Instructions to follow
Exactly reproduce the lines from the line containing "Continue the Blender" to the end of the data below, inclusive, and nothing else.

---------------

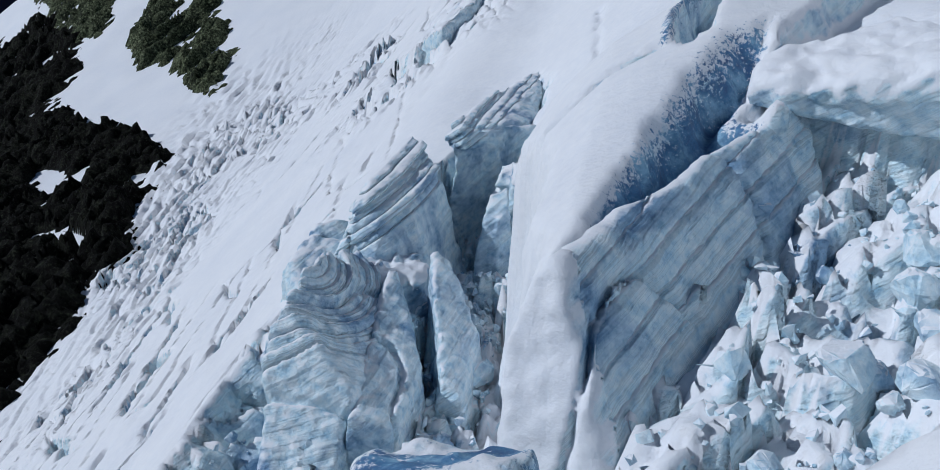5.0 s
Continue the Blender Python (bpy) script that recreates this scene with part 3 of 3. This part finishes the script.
serac("serac", "broad layered ice block with stepped yearly bands", [(-24.6, 215.6), (-25.2, 222), (-23.6, 229.6), (-20.8, 230.4), (-18.2, 226), (-19.0, 216.5), (-22.2, 214.4)], (-20, 222, 18.5, -0.30, 0.26), 3, spread=0.36, spacing=0.9, ledge=0.06, seed=3, lumps=0.35, bands=6, h=0.27, tread=0.28,
      cuts=(((-17.7, 225.0, 17.7), (0.74, 0.66, 0.10)),))
serac("serac", "lumpy white ice foot below a layered block", [(-25.2, 211.0), (-23.6, 215.5), (-18.2, 216.5), (-15.6, 212.5), (-17.5, 208.6), (-22, 208.0)], (-20, 213, 13.2, -0.25, 0.4), 3, ledge=0.1, seed=4, lumps=1.3, spread=0.12, cap=0.25)
serac("serac", "fan-shaped ice fin with curved grey bands", [(-24.4, 190), (-24.6, 205.5), (-23.2, 209.6), (-20.6, 208.9), (-17.6, 203), (-15.6, 190), (-17.0, 180.5), (-21.5, 180.5)], (-23.8, 194, 18.2, -0.74, -0.16), 0, layers=fan, spacing=1.2, ledge=0.06, seed=5, lumps=0.3, bands=9, inner=True, h=0.27, dome=0.7, tread=0.26,
      cuts=(((-23.8, 193.0, 18.0), (-0.05, -0.66, 0.74)),))
serac("serac", "pale ice fin beside a dark slit", [(-19.9, 208.6), (-18.6, 209.2), (-15.4, 203), (-12.2, 195), (-12.6, 186.5), (-15.8, 185.5), (-17.6, 196)], (-19.2, 208.7, 13.9, -0.46, -0.03), 0, ledge=0.08, lumps=0.3, seed=6, dome=0.6)
serac("serac", "thin upright fin of pale ice", [(-15, 209.8), (-13.2, 210), (-8.6, 203), (-8.2, 194), (-10.6, 194.5), (-13.2, 203.5)], (-14.5, 209, 15.6, -0.62, 0.12), 0, ledge=0.08, lumps=0.3, seed=7, dome=0.7)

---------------

Solution below
Continue the Blender Python (bpy) script that recreates this scene with part 3 of 3. This part finishes the script.
serac("serac", "broad layered ice block with stepped yearly bands", [(-24.6, 215.6), (-25.2, 222), (-23.6, 229.6), (-20.8, 230.4), (-18.2, 226), (-19.0, 216.5), (-22.2, 214.4)], (-20, 222, 18.5, -0.30, 0.26), 3, spread=0.36, spacing=0.9, ledge=0.06, seed=3, lumps=0.35, bands=6, h=0.27, tread=0.28,
      cuts=(((-17.7, 225.0, 17.7), (0.74, 0.66, 0.10)),))
serac("serac", "lumpy white ice foot below a layered block", [(-25.2, 211.0), (-23.6, 215.5), (-18.2, 216.5), (-15.6, 212.5), (-17.5, 208.6), (-22, 208.0)], (-20, 213, 13.2, -0.25, 0.4), 3, ledge=0.1, seed=4, lumps=1.3, spread=0.12, cap=0.25)
serac("serac", "fan-shaped ice fin with curved grey bands", [(-24.4, 190), (-24.6, 205.5), (-23.2, 209.6), (-20.6, 208.9), (-17.6, 203), (-15.6, 190), (-17.0, 180.5), (-21.5, 180.5)], (-23.8, 194, 18.2, -0.74, -0.16), 0, layers=fan, spacing=1.2, ledge=0.06, seed=5, lumps=0.3, bands=9, inner=True, h=0.27, dome=0.7, tread=0.26,
      cuts=(((-23.8, 193.0, 18.0), (-0.05, -0.66, 0.74)),))
serac("serac", "pale ice fin beside a dark slit", [(-19.9, 208.6), (-18.6, 209.2), (-15.4, 203), (-12.2, 195), (-12.6, 186.5), (-15.8, 185.5), (-17.6, 196)], (-19.2, 208.7, 13.9, -0.46, -0.03), 0, ledge=0.08, lumps=0.3, seed=6, dome=0.6)
serac("serac", "thin upright fin of pale ice", [(-15, 209.8), (-13.2, 210), (-8.6, 203), (-8.2, 194), (-10.6, 194.5), (-13.2, 203.5)], (-14.5, 209, 15.6, -0.62, 0.12), 0, ledge=0.08, lumps=0.3, seed=7, dome=0.7)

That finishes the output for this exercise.